<<<<
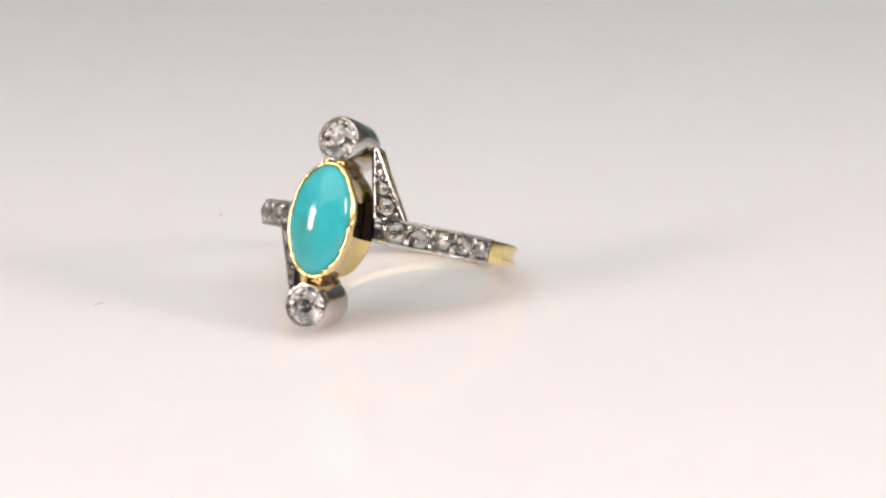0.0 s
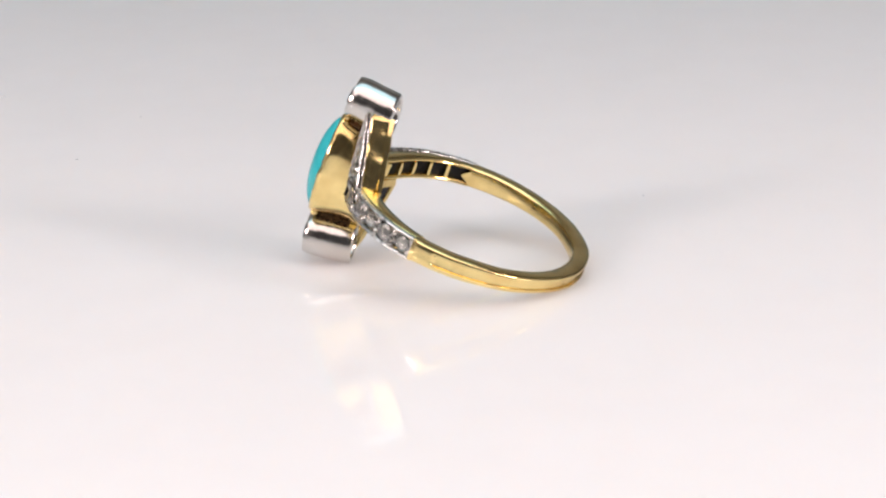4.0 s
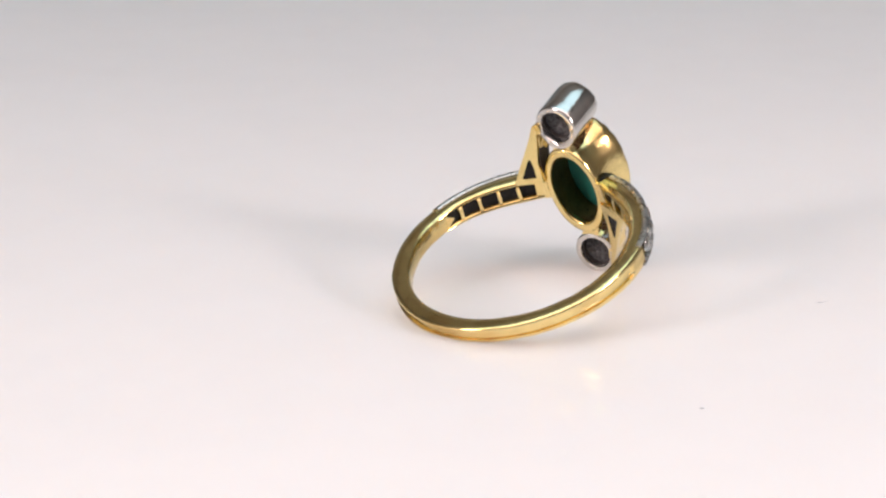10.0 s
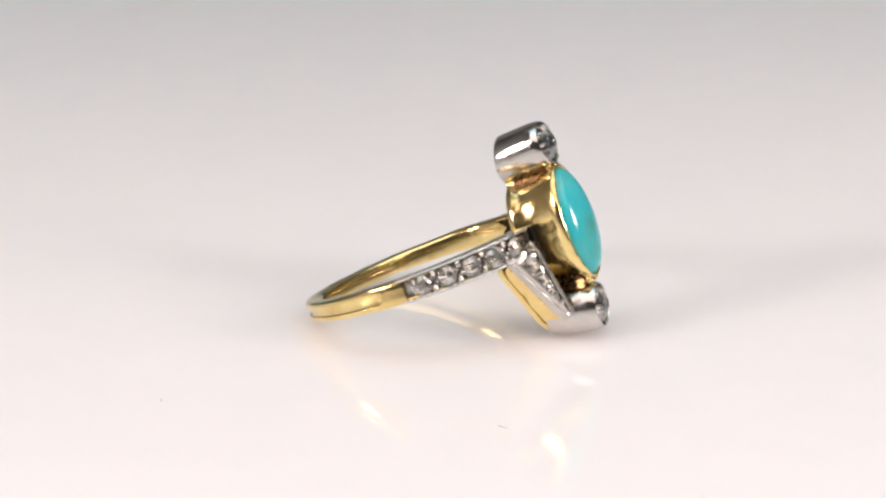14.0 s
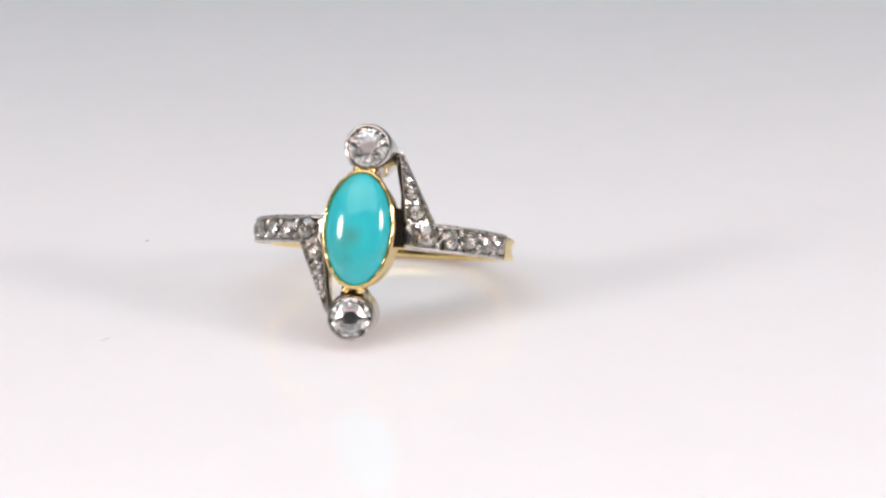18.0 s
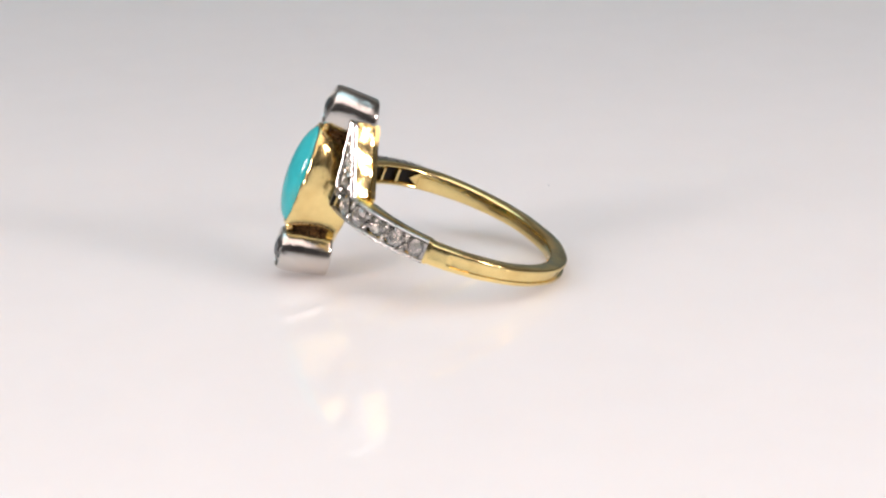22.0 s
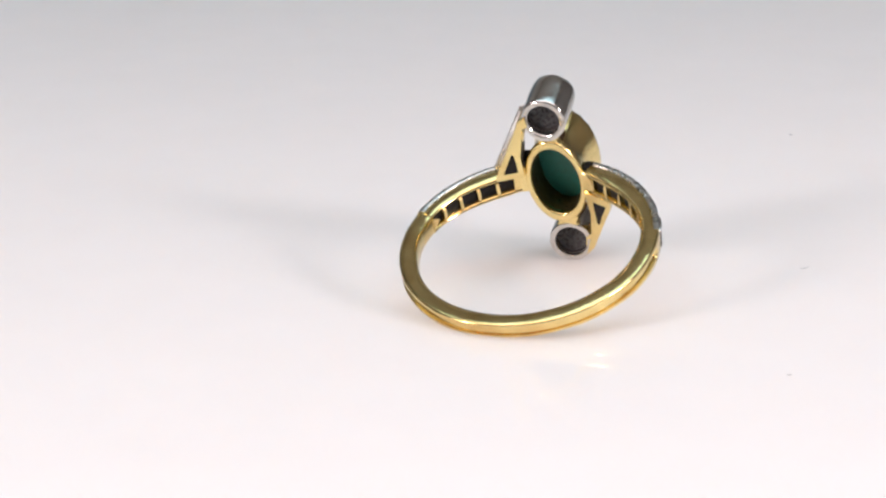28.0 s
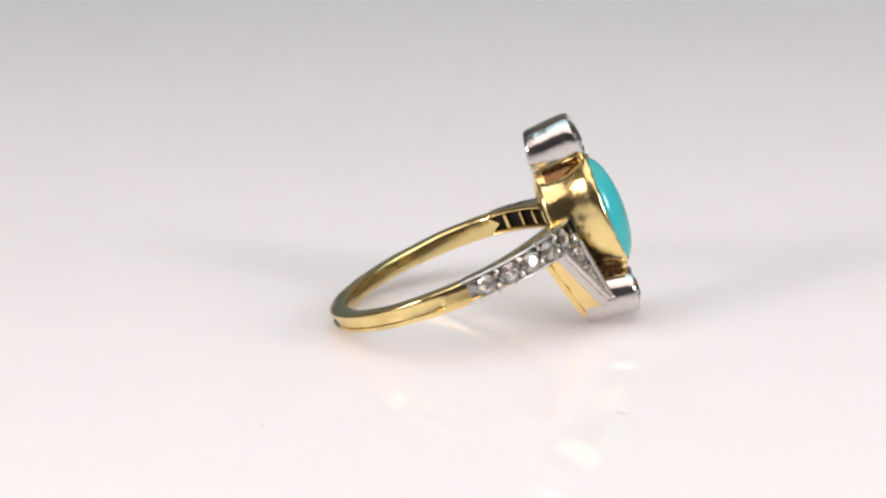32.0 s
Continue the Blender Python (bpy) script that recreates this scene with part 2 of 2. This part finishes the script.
>>>>
WHAT TO DO => Would you set down the listing exactly, omitting pictures?

RESPONSE FOR THIS EXERCISE =>
0.0 s
4.0 s
10.0 s
14.0 s
18.0 s
22.0 s
28.0 s
32.0 s
Continue the Blender Python (bpy) script that recreates this scene with part 2 of 2. This part finishes the script.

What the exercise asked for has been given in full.